In his own words, that is how Patrick Dangerfield will remember last Friday night’s qualifying final between old foes Geelong and Hawthorn.
A match which read like a Hollywood script unsurprisingly came down to a single kick, as Hawk Isaac Smith lined up for a shot on goal following the final siren.
The equation was simple. A goal and Hawthorn give themselves the best chance possible to secure a history-making fourth consecutive premiership.
A miss and Geelong are through to a home preliminary final with the chance to create history of their own in a new era for the club.
He missed.
“It’s the best feeling I’ve had after any game,” Dangerfield wrote the morning after in his Herald Sun column.

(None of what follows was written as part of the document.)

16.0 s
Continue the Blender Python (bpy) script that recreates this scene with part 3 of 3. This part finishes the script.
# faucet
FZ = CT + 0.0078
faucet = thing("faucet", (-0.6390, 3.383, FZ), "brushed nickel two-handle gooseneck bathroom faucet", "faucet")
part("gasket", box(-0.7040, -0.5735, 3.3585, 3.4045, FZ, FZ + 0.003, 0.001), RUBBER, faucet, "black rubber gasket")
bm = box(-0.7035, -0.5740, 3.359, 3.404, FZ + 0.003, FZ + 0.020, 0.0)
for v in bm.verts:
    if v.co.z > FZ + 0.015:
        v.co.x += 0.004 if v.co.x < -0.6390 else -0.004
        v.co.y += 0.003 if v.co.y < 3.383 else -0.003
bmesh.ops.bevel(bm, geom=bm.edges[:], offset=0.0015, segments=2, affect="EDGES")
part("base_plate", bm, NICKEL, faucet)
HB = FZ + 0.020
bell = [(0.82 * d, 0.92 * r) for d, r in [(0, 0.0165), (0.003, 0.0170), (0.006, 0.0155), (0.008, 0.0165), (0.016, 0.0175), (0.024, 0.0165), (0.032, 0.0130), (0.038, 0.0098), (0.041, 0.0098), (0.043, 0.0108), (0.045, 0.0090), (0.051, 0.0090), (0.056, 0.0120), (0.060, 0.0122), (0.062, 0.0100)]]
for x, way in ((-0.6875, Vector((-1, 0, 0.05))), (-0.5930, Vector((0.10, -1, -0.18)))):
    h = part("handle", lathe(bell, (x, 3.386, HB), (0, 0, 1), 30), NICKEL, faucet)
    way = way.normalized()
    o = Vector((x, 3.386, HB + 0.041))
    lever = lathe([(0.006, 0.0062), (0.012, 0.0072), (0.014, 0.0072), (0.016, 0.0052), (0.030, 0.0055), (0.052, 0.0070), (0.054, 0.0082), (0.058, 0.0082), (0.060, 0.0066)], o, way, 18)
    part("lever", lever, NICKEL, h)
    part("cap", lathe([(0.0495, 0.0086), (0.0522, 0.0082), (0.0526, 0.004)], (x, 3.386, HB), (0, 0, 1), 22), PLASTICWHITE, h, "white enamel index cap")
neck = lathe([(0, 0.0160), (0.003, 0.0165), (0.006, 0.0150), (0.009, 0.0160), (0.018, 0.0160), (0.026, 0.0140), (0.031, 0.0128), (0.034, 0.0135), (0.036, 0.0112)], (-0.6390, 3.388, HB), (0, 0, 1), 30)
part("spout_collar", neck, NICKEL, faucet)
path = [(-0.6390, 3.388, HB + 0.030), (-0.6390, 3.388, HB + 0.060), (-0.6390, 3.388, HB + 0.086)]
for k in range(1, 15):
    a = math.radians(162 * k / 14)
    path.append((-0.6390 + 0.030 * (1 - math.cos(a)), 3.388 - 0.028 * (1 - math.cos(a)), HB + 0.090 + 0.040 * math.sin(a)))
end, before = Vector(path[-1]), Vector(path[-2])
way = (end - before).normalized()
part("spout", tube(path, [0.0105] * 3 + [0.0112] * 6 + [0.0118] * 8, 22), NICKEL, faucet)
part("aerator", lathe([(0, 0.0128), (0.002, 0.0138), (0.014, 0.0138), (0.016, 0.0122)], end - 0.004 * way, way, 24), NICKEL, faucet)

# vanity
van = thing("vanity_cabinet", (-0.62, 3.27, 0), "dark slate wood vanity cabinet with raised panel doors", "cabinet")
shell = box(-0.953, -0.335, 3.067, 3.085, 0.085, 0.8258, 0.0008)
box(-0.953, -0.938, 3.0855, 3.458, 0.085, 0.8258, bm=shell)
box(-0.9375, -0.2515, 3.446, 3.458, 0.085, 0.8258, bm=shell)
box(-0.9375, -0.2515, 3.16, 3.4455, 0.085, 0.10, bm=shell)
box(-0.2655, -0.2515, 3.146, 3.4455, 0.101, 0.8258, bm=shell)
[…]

“I tried to get hold of Harry Taylor, but he was charging around the MCG like a madman. My eyes then locked on to Tom Lonergan – and two the blokes looking for someone to hold had found each other.”

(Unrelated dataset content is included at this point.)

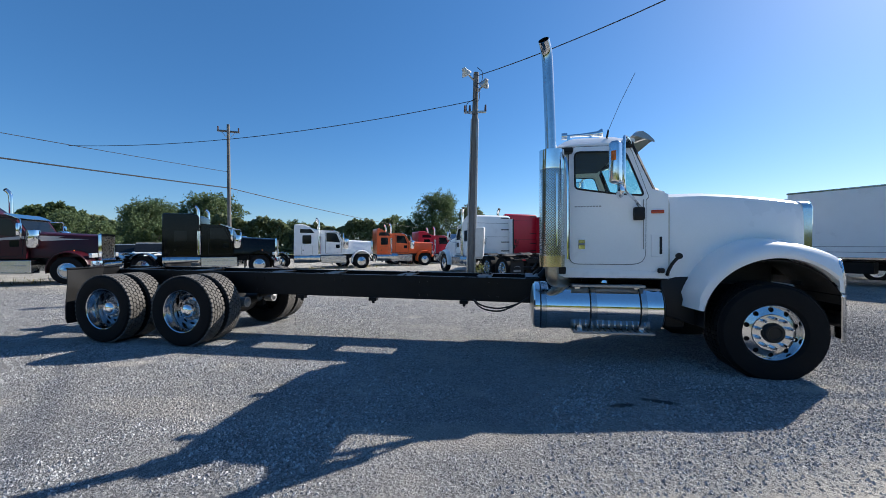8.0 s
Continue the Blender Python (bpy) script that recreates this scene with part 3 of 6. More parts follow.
SIDE = [(CR + 0.06, 1.02), (CF, 1.02), (CF, 1.985), (7.60, 2.01), (7.51, 2.055), (7.30, 2.58), (7.22, 2.62), (6.62, 2.62), (6.51, 2.58), (6.475, 2.44), (CR + 0.06, 2.0)]
WIN = rounded([(6.665, 2.075), (7.10, 2.005), (7.42, 1.975), (7.235, 2.50), (6.665, 2.52)], [0.05, 0.02, 0.04, 0.06, 0.07])
WIN_B = rounded([(6.62, 2.03), (7.46, 1.93), (7.26, 2.545), (6.62, 2.56)], [0.05, 0.04, 0.06, 0.07])
DOOR = rounded([(6.60, 1.185), (7.435, 1.185), (7.44, 1.93), (7.47, 1.95), (7.28, 2.575), (6.60, 2.585)], [0.10, 0.14, 0.02, 0.02, 0.08, 0.10])
def mid_cuts(poly, zs=(1.95, 2.2, 2.4)):
    out = []
    for i, p in enumerate(poly):
        q = poly[(i + 1) % len(poly)]
        out.append(p)
        cuts = [z for z in zs if min(p[1], q[1]) + 0.01 < z < max(p[1], q[1]) - 0.01]
        for z in sorted(cuts, reverse=p[1] > q[1]):
            t = (z - p[1]) / (q[1] - p[1])
            out.append((p[0] + (q[0] - p[0]) * t, z))
    return out


for sgn in (-1, 1):
    bm = B()
    slab(bm, mid_cuts(SIDE), [mid_cuts(WIN_B)], lambda u, v: (u, sgn * (cab_y(v) - 0.004), v), Vector((0, -sgn * 0.045, 0)))
    part("cab_side", bm, WHITE, truck)
    bm = B()
    slab(bm, mid_cuts(DOOR), [mid_cuts(WIN)], lambda u, v: (u, sgn * (cab_y(v) + 0.006), v), Vector((0, -sgn * 0.030, 0)))
    door = part("door", bm, WHITE, truck, "white cab door with a worn handle plate")
    bm = B()
    pts = mid_cuts(WIN)
    vs = [bm.verts.new((u, sgn * (cab_y(v) - 0.010), v)) for u, v in pts]
    bm.faces.new(vs)
    bmesh.ops.triangulate(bm, faces=bm.faces[:])
    pane = part("window_pane", bm, GLASS, door)
    pane.visible_shadow = False
    bm = B()
    tube(bm, [(u, sgn * (cab_y(v) + 0.004), v) for u, v in pts] + [(pts[0][0], sgn * (cab_y(pts[0][1]) + 0.004), pts[0][1])], 0.012, 6)
    part("window_seal", bm, PLASTIC, door)
    bm = B()
    dpts = mid_cuts(DOOR)
    tube(bm, [(u, sgn * (cab_y(v) - 0.003), v) for u, v in dpts + dpts[:1]], 0.0075, 5)
    part("door_seal", bm, PLASTIC, door)
    bm = B()
    span(bm, 6.70, 6.775, sgn * 0.988, sgn * 0.998, 1.36, 1.47, 0.004)
    hp = part("handle_plate", bm, CHROME, door, "worn chrome handle plate")
    bm = B()
    span(bm, 6.705, 6.77, sgn * 0.996, sgn * 1.012, 1.405, 1.432, 0.005)
    part("handle", bm, DULL, hp)
    bm = B()
    span(bm, 7.409, 7.417, sgn * 0.990, sgn * 1.000, 1.36, 1.93, 0.002)
    part("hinge", bm, DULL, door)
    bm = B()
    for k in range(9):
        span(bm, 6.66 + 0.034 * k, 6.66 + 0.034 * k + 0.024, sgn * 0.989, sgn * 0.993, 1.855, 1.868)
    part("door_letter_bars", bm, DULL, door)
    # cowl details
    bm = B()
    span(bm, 7.495, 7.63, sgn * 0.980, sgn * 1.006, 1.765, 1.805, 0.008, 2)
    part("marker_lamp", bm, REDAMBER, truck, "amber side marker lamp")
    bm = B()
    span(bm, 7.50, 7.62, sgn * 0.978, sgn * 0.988, 1.27, 1.52, 0.003)
    vent = part("cowl_panel", bm, WHITE, truck)
    bm = B()
    span(bm, 7.585, 7.612, sgn * 0.985, sgn * 0.994, 1.30, 1.50, 0.003)
    part("vent_slot", bm, PLASTIC, vent)
    # hood latch
    bm = B()
    tube(bm, bend([(7.66, sgn * 1.0, 1.06), (7.665, sgn * 1.03, 1.12), (7.70, sgn * 1.045, 1.20), (7.76, sgn * 1.05, 1.27)]), 0.018, 8)
    lathe(bm, [(0.0, -0.02), (0.035, -0.015), (0.035, 0.015), (0.0, 0.02)], 12, 'y', (7.765, sgn * 1.05, 1.28))
    span(bm, 7.56, 7.63, sgn * 0.985, sgn * 1.03, 1.085, 1.14, 0.01)
    part("hood_latch", bm, PLASTIC, truck, "black rubber hood latch")
    # lower skirt under the door
    bm = B()
    prism(bm, [(6.45, 1.022), (7.66, 1.022), (7.66, 1.10), (6.45, 1.135)], 'y', sgn * 0.970, sgn * 0.992, 0.004)
    part("cab_sill", bm, WHITE, truck)
    bm = B()
    span(bm, 6.46, 6.56, sgn * 0.975, sgn * 1.0, 1.06, 1.15, 0.01)
    part("rear_bracket", bm, PLASTIC, truck)
    bm = B()
    span(bm, 6.50, 6.64, sgn * 0.90, sgn * 1.04, 2.50, 2.56, 0.012)
    part("roof_bracket", bm, PLASTIC, truck)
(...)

“I laugh now because I can’t even remember what we were saying. We were just going berserk and screaming in each other’s face.”
“That blur of pandemonium after Isaac Smith’s post-siren behind secured our path to a preliminary final will stay with me forever.”

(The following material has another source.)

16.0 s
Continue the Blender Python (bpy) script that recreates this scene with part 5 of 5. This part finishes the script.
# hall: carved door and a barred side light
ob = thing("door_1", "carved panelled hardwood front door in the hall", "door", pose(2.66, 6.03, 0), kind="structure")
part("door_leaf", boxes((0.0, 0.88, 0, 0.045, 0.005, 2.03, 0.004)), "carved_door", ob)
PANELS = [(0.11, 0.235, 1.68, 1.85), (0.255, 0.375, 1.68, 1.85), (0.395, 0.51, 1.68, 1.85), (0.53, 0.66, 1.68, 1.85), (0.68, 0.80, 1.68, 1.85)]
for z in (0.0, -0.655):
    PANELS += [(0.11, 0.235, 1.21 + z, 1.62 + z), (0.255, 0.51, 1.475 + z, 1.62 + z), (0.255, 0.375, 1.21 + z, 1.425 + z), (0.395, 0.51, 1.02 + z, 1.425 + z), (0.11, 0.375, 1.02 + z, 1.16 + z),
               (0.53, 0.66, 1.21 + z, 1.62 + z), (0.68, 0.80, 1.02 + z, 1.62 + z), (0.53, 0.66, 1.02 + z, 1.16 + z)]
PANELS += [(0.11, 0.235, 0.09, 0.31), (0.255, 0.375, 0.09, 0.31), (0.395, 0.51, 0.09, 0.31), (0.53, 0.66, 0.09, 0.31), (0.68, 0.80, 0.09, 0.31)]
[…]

So much can change so quickly in football. Some thirty to sixty seconds earlier, as the siren sounded, there was nothing to suggest Dangerfield and his teammates would feel anything but torment after two hours of combat.
It was not until the ball had left Smith’s boot and began its trajectory towards infamy did those dark feelings go with it.
“When Smith marked it I actually thought there was a minute and half left, but then the siren sounded and my heart sank,” Dangerfield wrote.
“Standing at the top of the 50m line, I was empty. You couldn’t hear anything. I went blank.”
“I didn’t want to stand behind him for the shot. I didn’t even really want to watch it. I thought it came slightly off the in-step, but it wasn’t until I saw our boys going troppo that I realised we’d got them.”
By now, the football world is well acclimatised to the rivalry that is Geelong and Hawthorn.
Supporters of both clubs and neutrals alike revel in the game’s most anticipated match up; two teams with genuine dislike for one another yet mutual respect, coming together like two bulls in a pen only big enough for one.
The game’s premier midfielder now knows this first hand.
“After the game something else hit me. I had watched and felt the Geelong-Hawthorn rivalry from afar, but it wasn’t until this incredible game that it dawned on me exactly what it is,” Dangerfield wrote.
“Looking back to Round 1 and my Cats debut, I didn’t really feel it then. I tell you what, I feel every bit of it now.”
“It was just amazing to really feel the rivalry and it’s taken a season to understand what it all is.”
The Cats now watch on this week as their preliminary final opponent is decided.
Sydney will host Adelaide at the SCG with the winner left to prevent Dangerfield and the Cats booking their place in this year’s AFL grand final.
“Bring on the next chapter,” Dangerfield said.